**The task:** Skip the pictures and repeat each line of the data exactly.

**Provided data:**
┄┄┄┄┄┄

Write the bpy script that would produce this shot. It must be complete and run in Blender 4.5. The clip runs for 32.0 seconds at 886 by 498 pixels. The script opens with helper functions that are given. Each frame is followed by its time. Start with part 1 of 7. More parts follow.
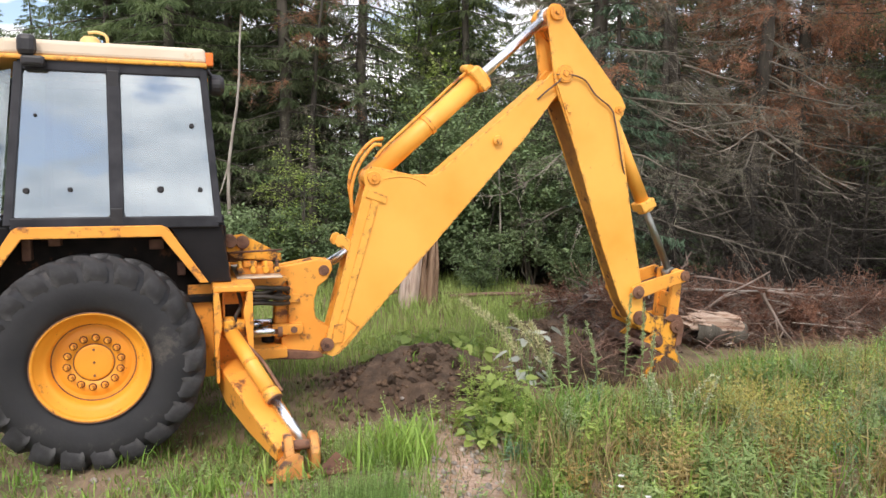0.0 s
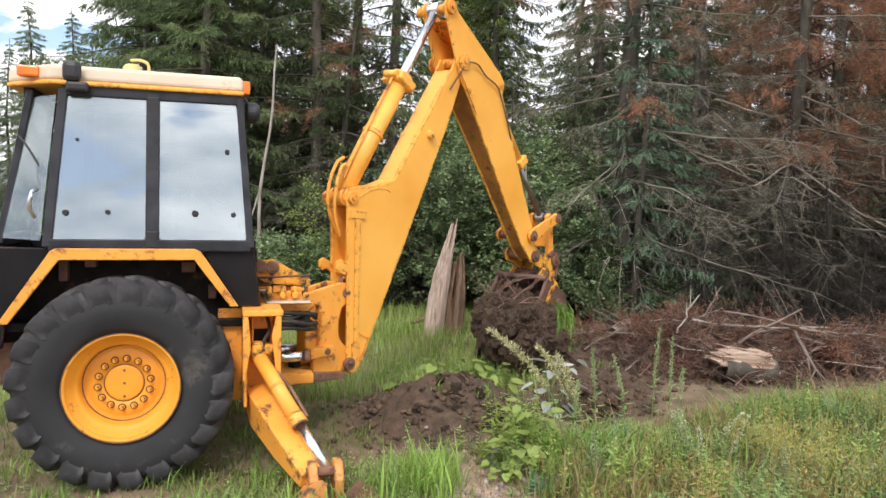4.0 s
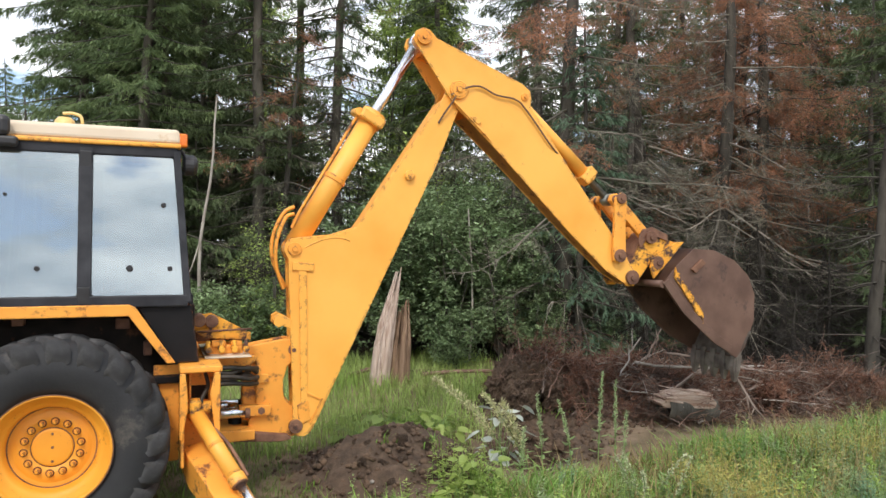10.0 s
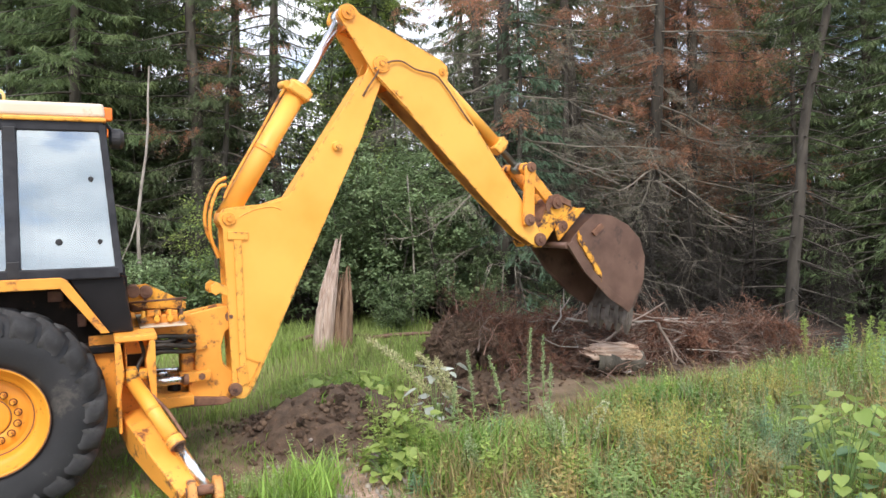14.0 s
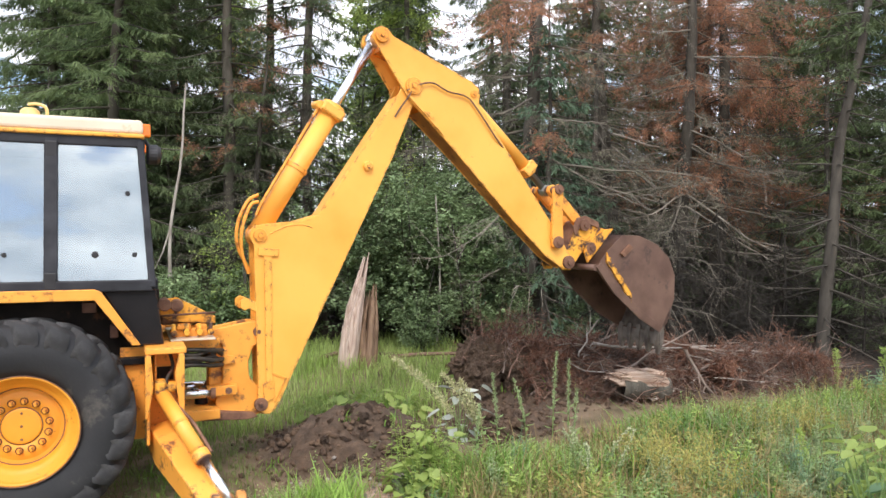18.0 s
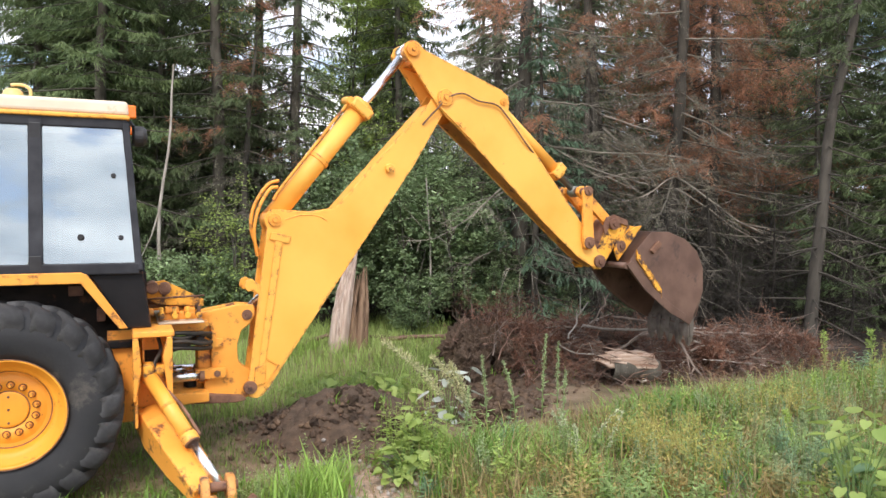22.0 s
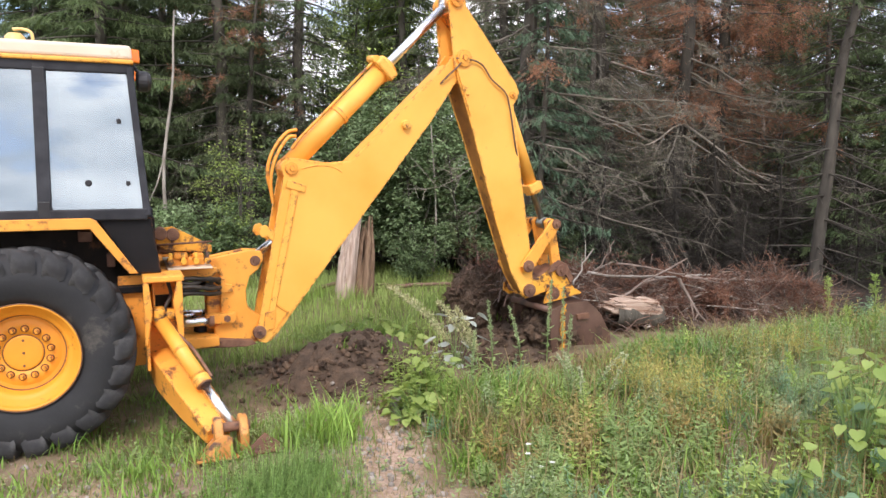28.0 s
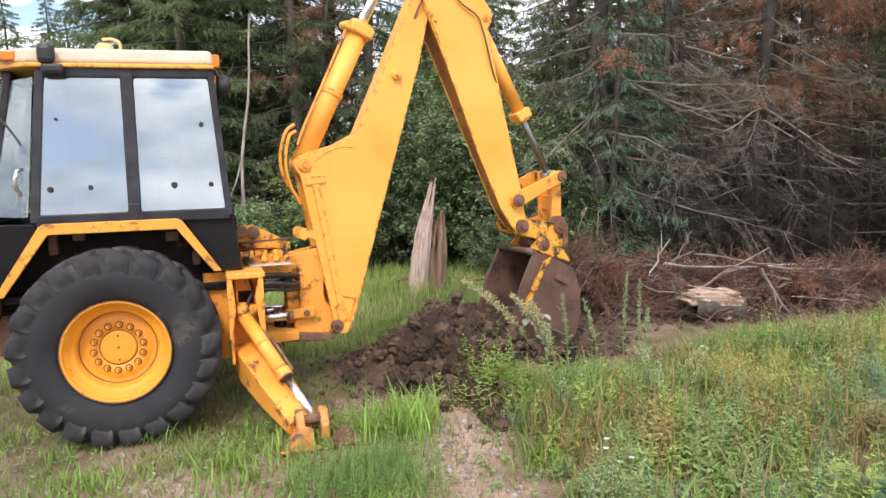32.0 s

┄┄┄┄┄┄

**Correct answer:**
Write the bpy script that would produce this shot. It must be complete and run in Blender 4.5. The clip runs for 32.0 seconds at 886 by 498 pixels. The script opens with helper functions that are given. Each frame is followed by its time. Start with part 1 of 7. More parts follow.
0.0 s
4.0 s
10.0 s
14.0 s
18.0 s
22.0 s
28.0 s
32.0 s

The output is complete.